DocuChat Logo
Documents

Website Crawling

Learn how DocuChat discovers, filters, and ingests content from websites using its advanced web crawler and AI-powered page filtering.

DocuChat includes an advanced web crawler that can automatically discover and extract content from entire websites. This guide covers how to use the website crawling features to efficiently add website content to your chatbots.

Adding Website URLs

To add website content, select the Website option when adding a new document. Enter one or more URLs (one per line) and DocuChat will extract the content from those pages.

Discovering Linked Pages

Enable the Include all webpages linked from these websites toggle to automatically discover pages linked from your provided URLs. DocuChat will crawl the seed URL and return all internal links it finds.

How Discovery Works

  1. You enter a seed URL (e.g., https://example.com)
  2. DocuChat crawls that page and extracts all internal links
  3. The discovered pages are presented in a list for you to review
  4. You choose which pages to include before processing
Only internal links (same domain) are discovered. External links to other websites are excluded.

Selecting Pages

After discovery, you have full control over which pages get processed:

  • Select/deselect individual pages using the checkboxes next to each page
  • Select or deselect all pages at once using the header checkbox
  • Search through discovered pages by name or URL to quickly find specific pages
  • Pages are displayed with readable names derived from link text when available, with the full URL shown below
Each batch is limited to 250 linked pages. If your website has more pages, you can process them in multiple batches.

AI-Powered Filtering

DocuChat offers an optional AI filter that can automatically identify and deselect pages that are unlikely to contain useful content for your chatbot.

Enabling the AI Filter

After pages are discovered, you can enable the AI Filter toggle. When enabled, the AI analyzes the discovered pages and deselects those it considers irrelevant, such as:

  • Login and registration pages
  • Terms of service, privacy policies, and cookie notices
  • Navigation and sitemap pages
  • Shopping carts and checkout pages
  • Social media profile links
  • Admin and settings pages

The AI filter is opt-in — it is not applied automatically. You always see all discovered pages first and can choose to apply the filter.

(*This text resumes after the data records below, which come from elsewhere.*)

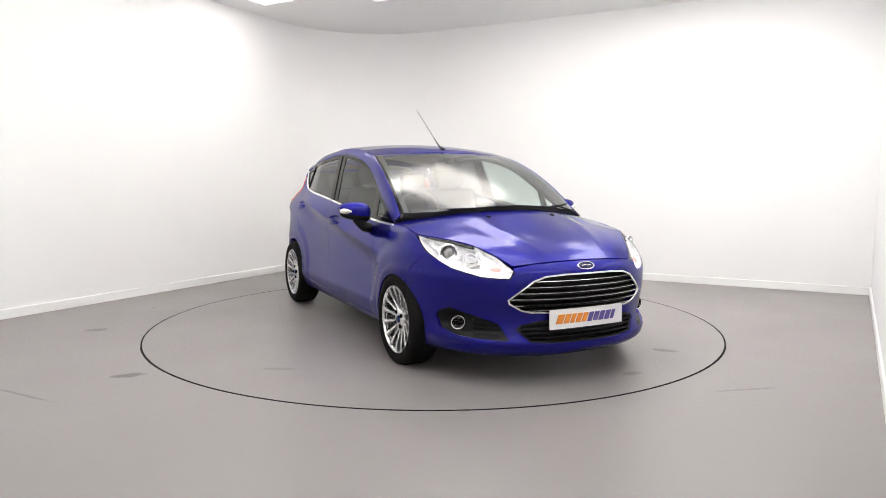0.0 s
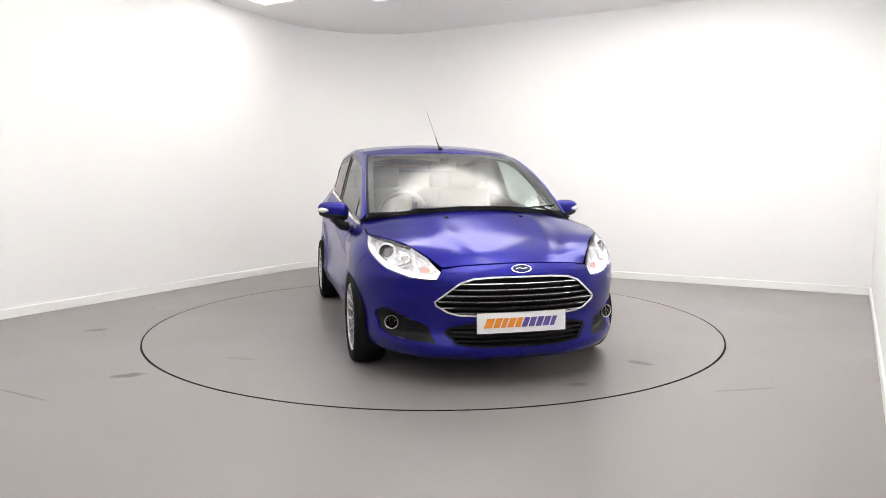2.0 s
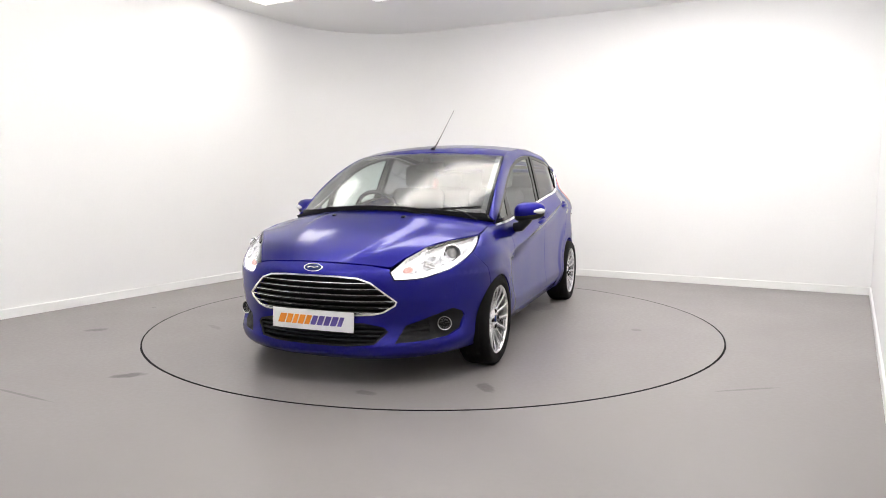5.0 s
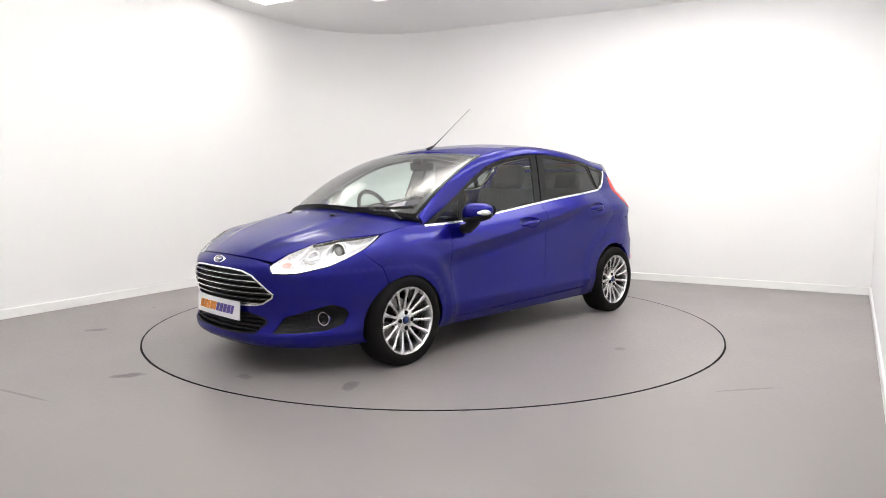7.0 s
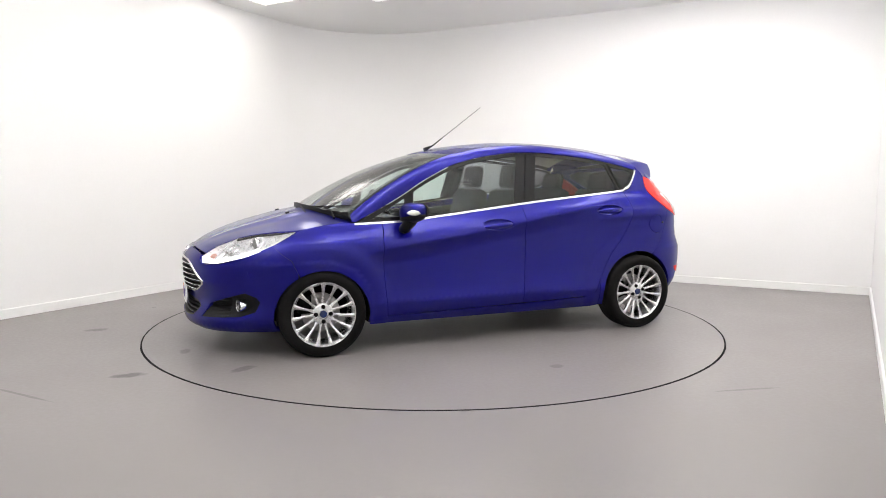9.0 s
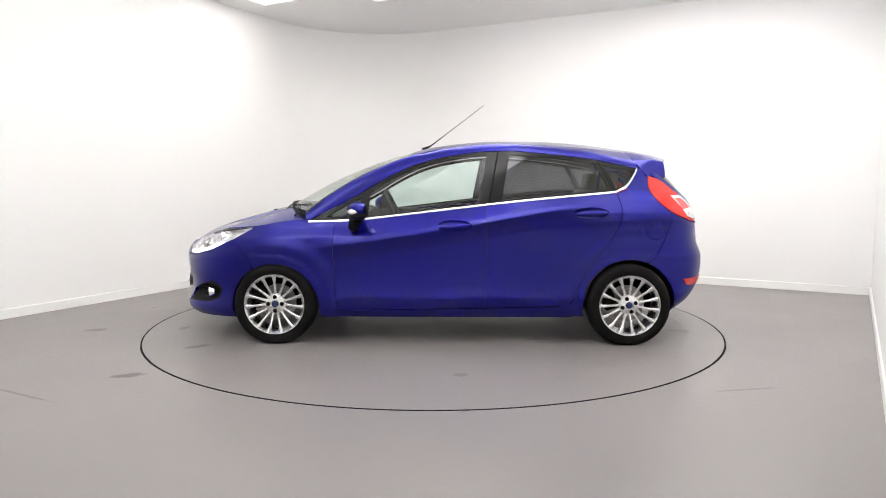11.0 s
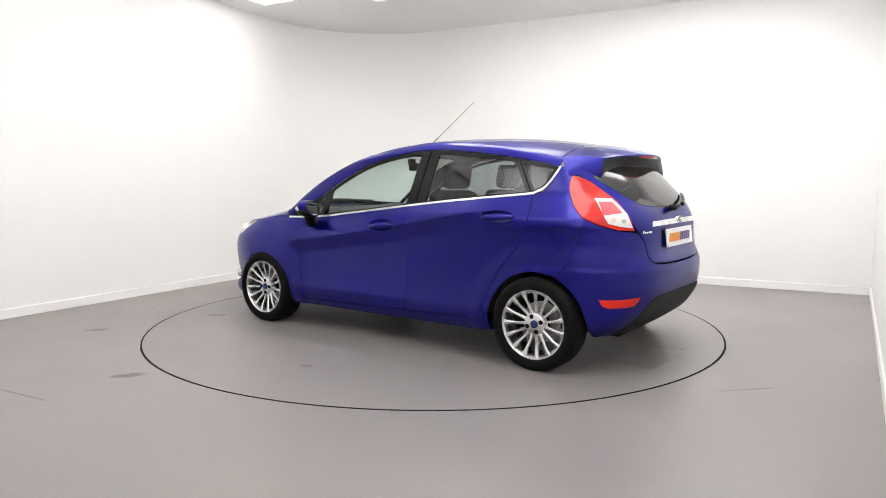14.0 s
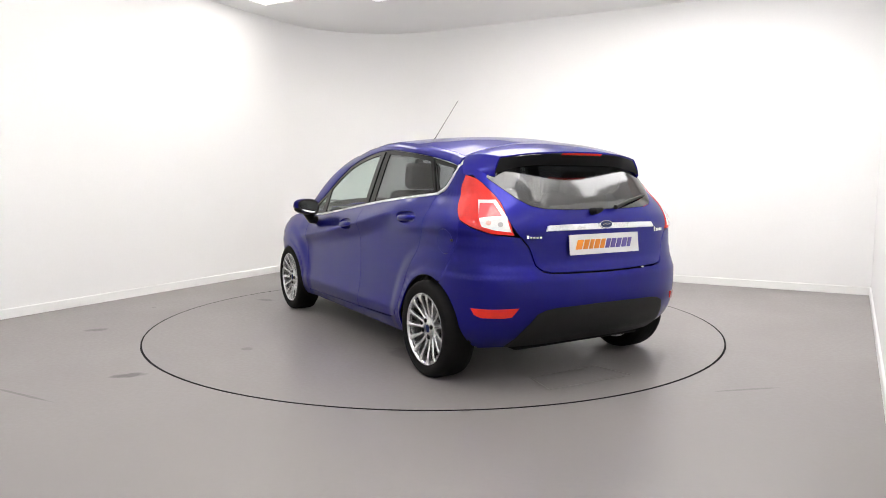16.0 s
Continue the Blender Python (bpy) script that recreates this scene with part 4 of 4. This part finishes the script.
part("spoiler_under", grid_bm(lambda u, v: spoiler_under(u, v * 2 - 1), 4, 20), BLACK, spoiler)
bm = grid_bm(lambda u, v: spoiler_under(-0.02 + u * 0.16, (v * 2 - 1) * 0.29) + Vector((-0.006, 0, 0.001)), 2, 12)
part("brake_light", bm, RED, spoiler, "red high brake light")

TAILLAMP = TAIL_FRONT + [(2.32, 0.905), (2.47, 0.868)] + TL_IN
tails = both("tail_lamp", RED, car, plate(skin, TAILLAMP, (), 0.04, 0.025, SC_FRONT, 0.003, 0.004), "red and clear tail lamp")
CLEAR = [(2.315, 1.045), (2.46, 1.045), (2.575, 0.955), (2.603, 0.878), (2.50, 0.888), (2.41, 0.905)]
both("lamp_ring", WHITE_LENS, tails, plate(skin, CLEAR, [[(2.338, 1.028), (2.450, 1.028), (2.535, 0.963), (2.375, 0.950)], [(2.385, 0.940), (2.545, 0.945), (2.585, 0.893), (2.50, 0.899), (2.418, 0.917)]], 0.003, 0.015, SC_FRONT, 0.0, 0.007))
both("stop_lens", PINK, tails, plate(skin, [(2.338, 1.028), (2.450, 1.028), (2.535, 0.963), (2.375, 0.950)], (), 0.003, 0.015, SC_FRONT, 0.0, 0.006))
both("reverse_lens", WHITE_LENS, tails, plate(skin, [(2.385, 0.940), (2.545, 0.945), (2.585, 0.893), (2.50, 0.899), (2.418, 0.917)], (), 0.003, 0.015, SC_FRONT, 0.0, 0.006))
for sc, cz, mt in ((2.455, 0.926, AMBER), (2.535, 0.918, STEEL)):
    both("bulb", mt, tails, plate(skin, oval(sc, cz, 0.018, 0.012), (), 0.003, 0.01, SC_FRONT, 0.0, 0.0085))

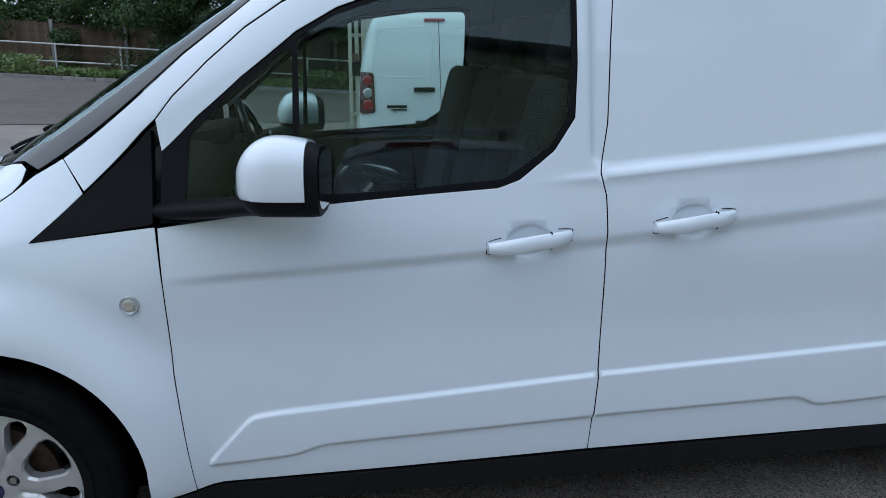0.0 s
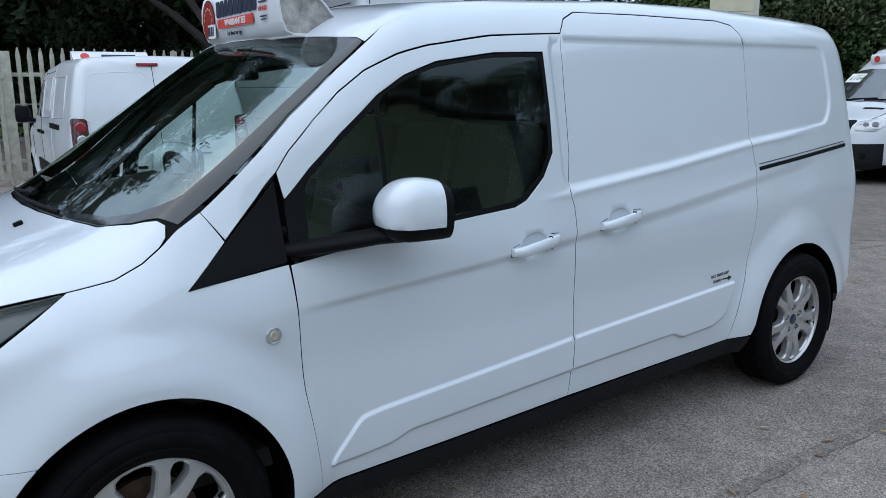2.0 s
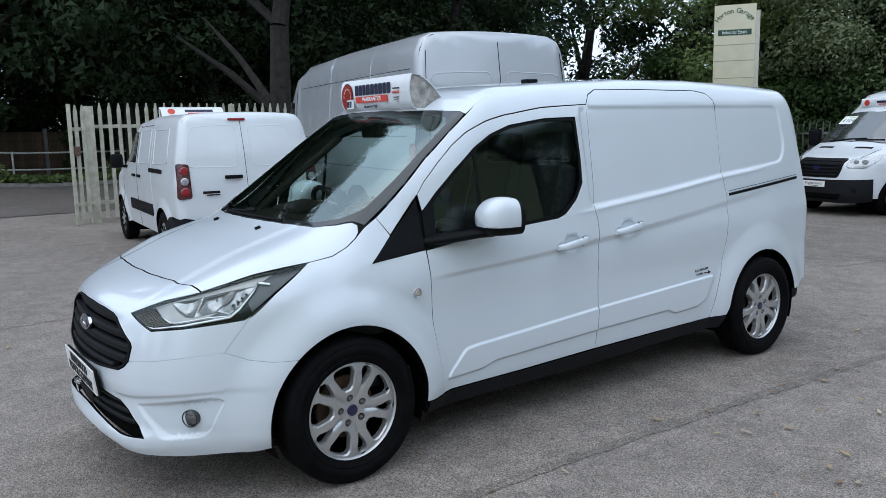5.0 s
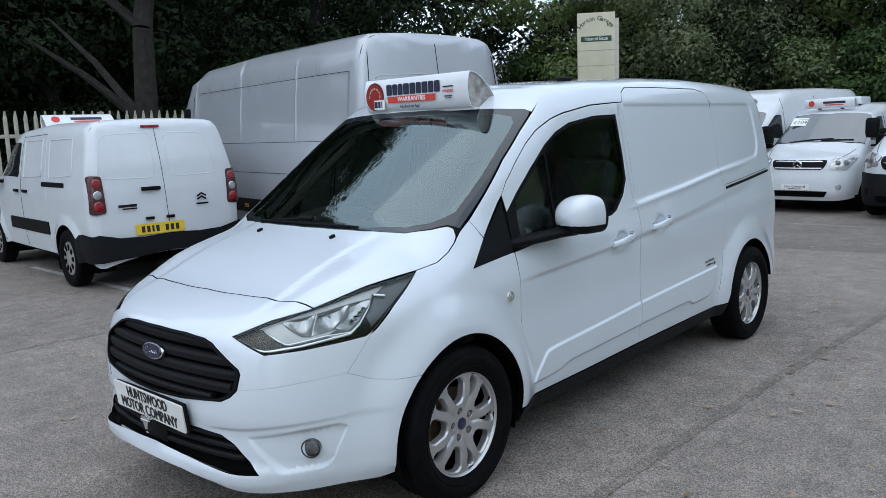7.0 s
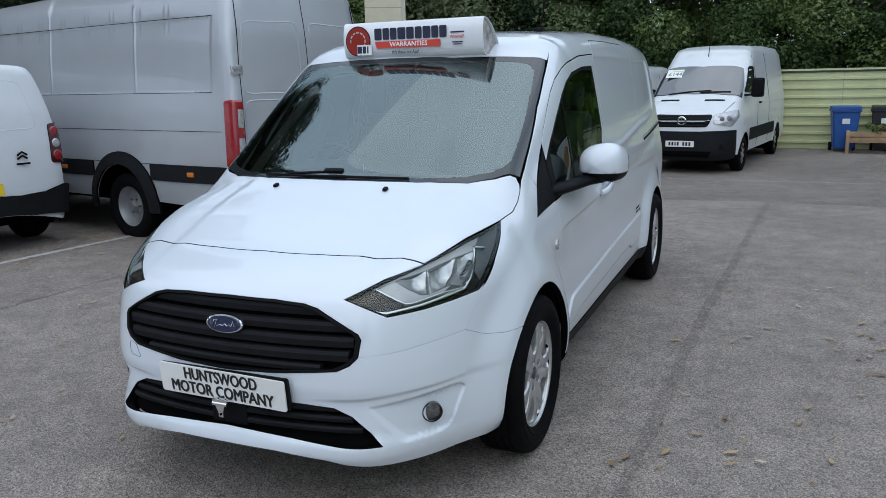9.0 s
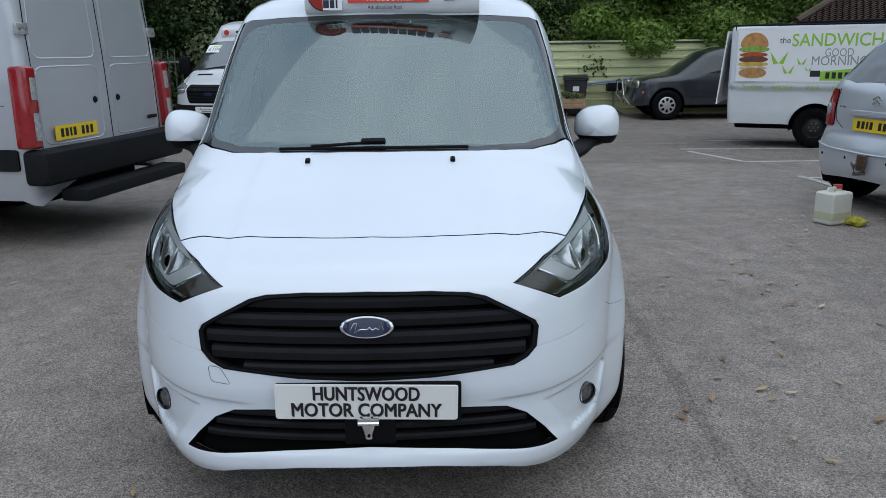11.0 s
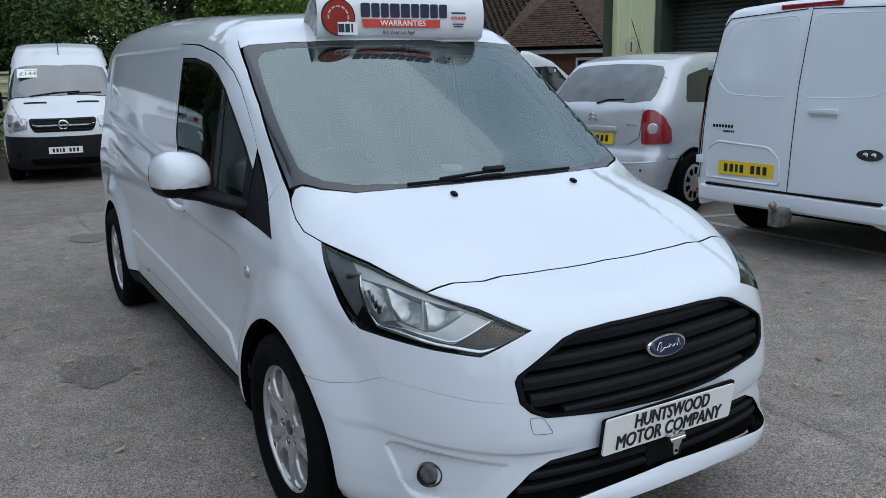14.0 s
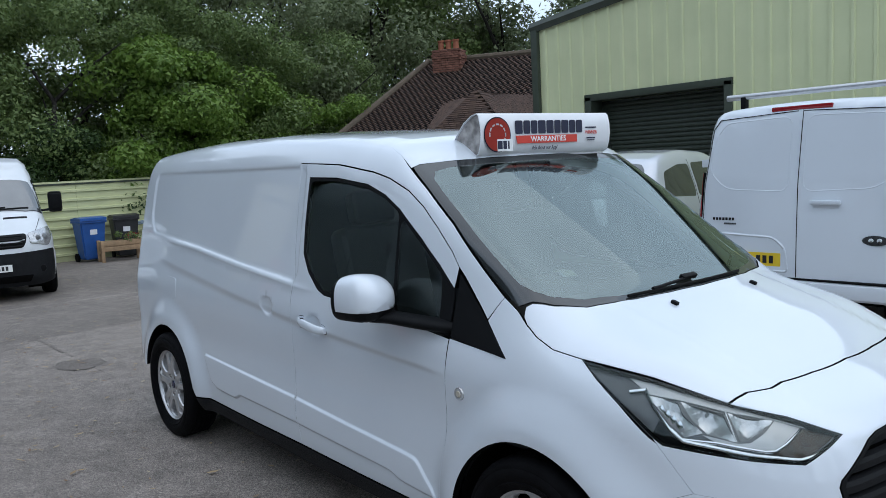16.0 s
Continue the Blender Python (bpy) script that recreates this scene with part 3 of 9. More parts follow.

Reviewing Filtered Results

After the AI filter runs:

  • Pages identified as irrelevant are automatically deselected
  • A summary shows how many pages were filtered out
  • You can toggle between the filtered and unfiltered view
  • You can manually re-select any page the AI deselected
  • You can manually deselect any page the AI kept

The AI filter is a starting point — you always have the final say on which pages to include.

Tips for Best Results

  • Start with your main pages: Enter your homepage or a key section page as the seed URL to discover the most relevant linked pages.
  • Use search: If hundreds of pages are discovered, use the search box to quickly find pages by keyword.
  • Review AI suggestions: The AI filter works well for most websites, but always review its suggestions — it may occasionally exclude pages you want to keep.
  • Process in batches: For very large websites, consider adding content section by section rather than crawling the entire site at once.
  • Sitemaps work too: You can enter a sitemap URL (e.g., example.com/sitemap.xml) as your seed URL to discover pages listed in the sitemap.